-- Work to complete --
Set down each line of the data below exactly as it stands, dropping the pictures.

-- Material provided --
━━━━━━━━━━
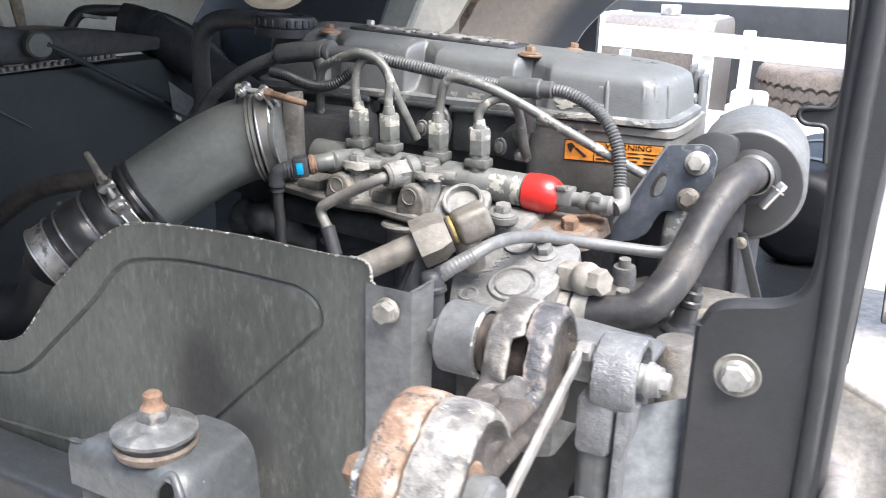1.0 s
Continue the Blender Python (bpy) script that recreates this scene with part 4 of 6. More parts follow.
def build_fuel_fitting():
    th = thing("fuel_elbow_fitting", (-0.26, 0.87, 1.33), "tarnished elbow fitting with a large union nut and thick pipe", "pipe fitting")
    a, b = V(-0.312, 0.826, 1.322), V(-0.256, 0.866, 1.352)
    d = (b - a).normalized()
    bm = BM()
    rod(bm, a - d * 0.12, b, 0.0142, seg=22)
    part("pipe", bm, M_TAN, th)
    bm = BM()
    hexagon(bm, b - d * 0.016, d, 0.0475, 0.036, 0.22, 0.2)
    lathe(bm, b - d * 0.017, d, [(0, 0.0135), (0.0005, 0.0190), (0.004, 0.0205), (0.006, 0.0205)], 30)
    part("union_nut", bm, M_TAN, th)
    bm = BM()
    lathe(bm, b + d * 0.0215, d, [(0, 0.0164), (0.0022, 0.0164), (0.0024, 0.012)], 26)
    part("seal", bm, M_RUSTDARK, th, "dark sealing ring")
    bm = BM()
    lathe(bm, b + d * 0.0235, d, [(0, 0.0150), (0.001, 0.0158), (0.0035, 0.0158)], 26)
    part("brass_ring", bm, M_BRASS, th, "brass yellow smear at the joint")
    bm = BM()
    box(bm, b + d * 0.046 + V(0.001, 0.002, -0.001), (0.040, 0.036, 0.036), 0.008, turn(0, -22, 40), 4)
    part("elbow_block", bm, M_TAN, th)
    bm = BM()
    rod(bm, b + d * 0.040, b + d * 0.040 + V(0.006, 0.01, -0.05), 0.015, seg=18)
    part("stem", bm, M_TAN, th)
    bm = BM()
    tube(bm, [(-0.262, 0.868, 1.358), (-0.272, 0.862, 1.345), (-0.277, 0.860, 1.322), (-0.285, 0.858, 1.300), (-0.300, 0.855, 1.270)], 0.0034, 10)
    part("drain_wire", bm, M_PLASTIC, th, "thin dark wire hanging below the nut")


build_fuel_fitting()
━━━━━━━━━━
-- Expected output --
1.0 s
Continue the Blender Python (bpy) script that recreates this scene with part 4 of 6. More parts follow.
def build_fuel_fitting():
    th = thing("fuel_elbow_fitting", (-0.26, 0.87, 1.33), "tarnished elbow fitting with a large union nut and thick pipe", "pipe fitting")
    a, b = V(-0.312, 0.826, 1.322), V(-0.256, 0.866, 1.352)
    d = (b - a).normalized()
    bm = BM()
    rod(bm, a - d * 0.12, b, 0.0142, seg=22)
    part("pipe", bm, M_TAN, th)
    bm = BM()
    hexagon(bm, b - d * 0.016, d, 0.0475, 0.036, 0.22, 0.2)
    lathe(bm, b - d * 0.017, d, [(0, 0.0135), (0.0005, 0.0190), (0.004, 0.0205), (0.006, 0.0205)], 30)
    part("union_nut", bm, M_TAN, th)
    bm = BM()
    lathe(bm, b + d * 0.0215, d, [(0, 0.0164), (0.0022, 0.0164), (0.0024, 0.012)], 26)
    part("seal", bm, M_RUSTDARK, th, "dark sealing ring")
    bm = BM()
    lathe(bm, b + d * 0.0235, d, [(0, 0.0150), (0.001, 0.0158), (0.0035, 0.0158)], 26)
    part("brass_ring", bm, M_BRASS, th, "brass yellow smear at the joint")
    bm = BM()
    box(bm, b + d * 0.046 + V(0.001, 0.002, -0.001), (0.040, 0.036, 0.036), 0.008, turn(0, -22, 40), 4)
    part("elbow_block", bm, M_TAN, th)
    bm = BM()
    rod(bm, b + d * 0.040, b + d * 0.040 + V(0.006, 0.01, -0.05), 0.015, seg=18)
    part("stem", bm, M_TAN, th)
    bm = BM()
    tube(bm, [(-0.262, 0.868, 1.358), (-0.272, 0.862, 1.345), (-0.277, 0.860, 1.322), (-0.285, 0.858, 1.300), (-0.300, 0.855, 1.270)], 0.0034, 10)
    part("drain_wire", bm, M_PLASTIC, th, "thin dark wire hanging below the nut")


build_fuel_fitting()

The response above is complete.